NOIC managed the system and Petrotrade provided competition with the private retailers. He then insisted that all retailers display their pump prices on the forecourt and the fuel sector slipped easily into a mode characterised by full supply at market prices. Prices were high because the State took a substantial chunk of the pump price in levies to settle old Noczim debt and to assist the fiscus. To demonstrate that it was competitive, regional States began to use the pipeline to bring their own needs to Harare for onwards transport to destinations north. Global prices hit a record high with crude oil at nearly US$140 a barrel.

Foreign exchange was not a problem – with a fiscal surplus (we eat what we kill) and a rapidly recovering economy there was no shortage of US dollars and the import requirements of the country were easily satisfied by the local Banks.

Then came 2013, the GNU was dissolved and Elton was sent into retirement. No sooner had the State appointed a new (old) Minister than he took a bribe from the fuel industry. This small beginning rapidly expanded and within the year, a local cartel of traders assisted by a major international oil trader secured a monopoly over the pipeline. They raised the tariff and began manipulating local wholesale prices. The international oil trader expanded its activities in the retail market until he held a dominant position. The first sign of trouble was when the regional States stopped using the system because it was no longer competitive with road and rail.

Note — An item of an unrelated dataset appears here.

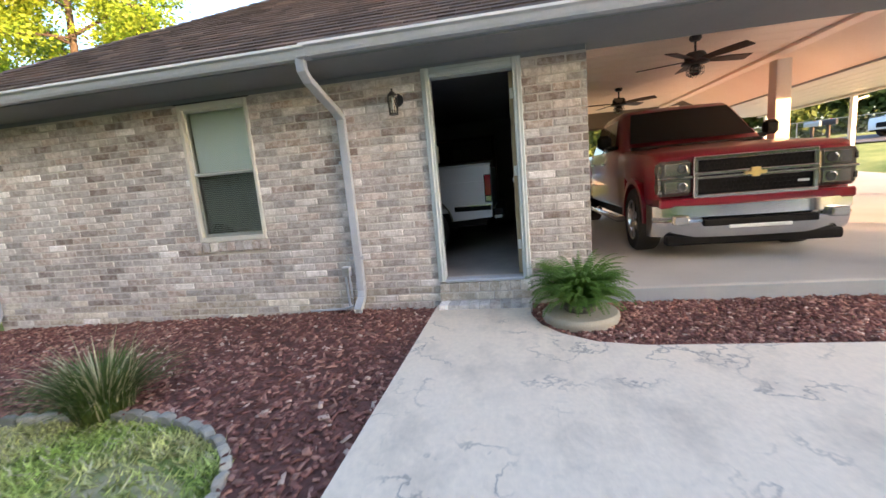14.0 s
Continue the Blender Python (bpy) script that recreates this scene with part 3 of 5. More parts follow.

This cartel managed monopoly over the pipeline has remained until today. Then there was a real bonanza – the global oil market collapsed in early 2014 to a low of as little as US$27 a barrel of crude oil. Retail prices around the world collapsed, but not in Zimbabwe. Politically connected interests took the new margin and began banking large sums of hard currency abroad – mainly in the Far East. At the same time the fiscal discipline that had been imposed by the GNU was abandoned and the old bad habits returned. The fiscal deficit grew, slowly at first but accelerating from $500 million in 2013 to $3 200 million in 2018. Instead of printing cash they borrowed on the local market and doubled the national debt in 5 years. In addition, they ran up an illegal overdraft at the Reserve Bank that was 5 times the legal limit.

The consequences were not slow in coming – inflation began to accelerate (we were again printing money – only in different forms) and the regime resorted to the imposition of controls to try and keep things under management. They had learned nothing from the earlier period. Exchange controls and import restrictions were reintroduced after being abandoned during the GNU. As the deficit expanded so the pressure on monet markets increased until it was no longer possible to maintain the fiction that the various forms of currency in circulation were all pari pasu with the US dollar.

Bad money (the Bond and the RTGS dollar) will always drive out good money (Hard currencies in circulation) because people will hoard the latter and use the former to buy hard currency – driving up its value. So today we have an open market (albeit informalised) which is fixing the local RTGS at 3 to 1 against the USD. Informal systems at work are importing goods at very high prices in local currencies and this is accelerating inflation back to levels we last saw in 2005/6.

Then a new Sheriff hits town, fresh from more sophisticated realms and says this simply has to stop. He takes action to fix the fiscal deficit and this is accompanied by a statement from the Reserve Bank which continues to insist that the rate is 1:1, notwithstanding the very obvious fact that if I took the thousands of local currency in my bank account today to the Reserve Bank and asked for US dollars please, I doubt I could even find someone to talk to. All hell breaks loose as ordinary Citizens took action designed to protect what little they have from the depravations of the system. Zimbabweans know what to do when the money in your bank accounts and in your hands is literally shrinking on a daily (hourly) basis. Suddenly we have empty shelves and long queues, Zimbabweans can be forgiven if they think its 2008 back again.

But the reality is that 2018 bears little resemblance to 2008, however its going in that direction. The economic fundamentals are still OK – the economy is growing, exports are strong and we are nowhere near as far gone as we were in 2008/9. Nevertheless, we must, all of us, recognise that the status quo is not working and we cannot allow our little ship of State to drift any further onto the rocks that lie ahead of us.

The solutions are not more controls, but less and more market based influence. Back on the forecourts of the fuel industry, we are buying fuel with hard currency earned, not by the State, but by exporters taken over by the Reserve Bank at the false rate of 1:1. In reality this means that our fuel has quickly gone from being the most expensive in the region to being the cheapest. Demand responds to this, so we try to slap controls on foreign trucks and cars and forbid people filling containers. There is no shortage of fuel – everyone wants to sell us the stuff and we can land it here under free market conditions at about 75 US cents a litre, but we have to find the hard currency.

We need to remind everyone, that in February 2009 when the GNU Government was sworn in, the Minister of Finance (Chinamassa) simply stated in Parliament that he was lifting all controls – no exchange control, no price control, no control on gold trading and the adoption of several currencies to augment our own.

In 10 days every Filling Station in the country was serving fuel without restriction, how did that happen? It was a simple thing called the market at work. When Elton Mangoma used these forces instead of fighting them in 2009, he transformed the industry and in the process gave us stability of energy supplies at market driven prices.

But such solutions only worked because we respected the basic economic fundamentals. Right now the fundamentals are way out of kilter and deteriorating daily. We need to back sanity and the new Minister of Finance. He knows what needs to be done – let’s let him get on with it, it is the only way to resolve the fuel crisis.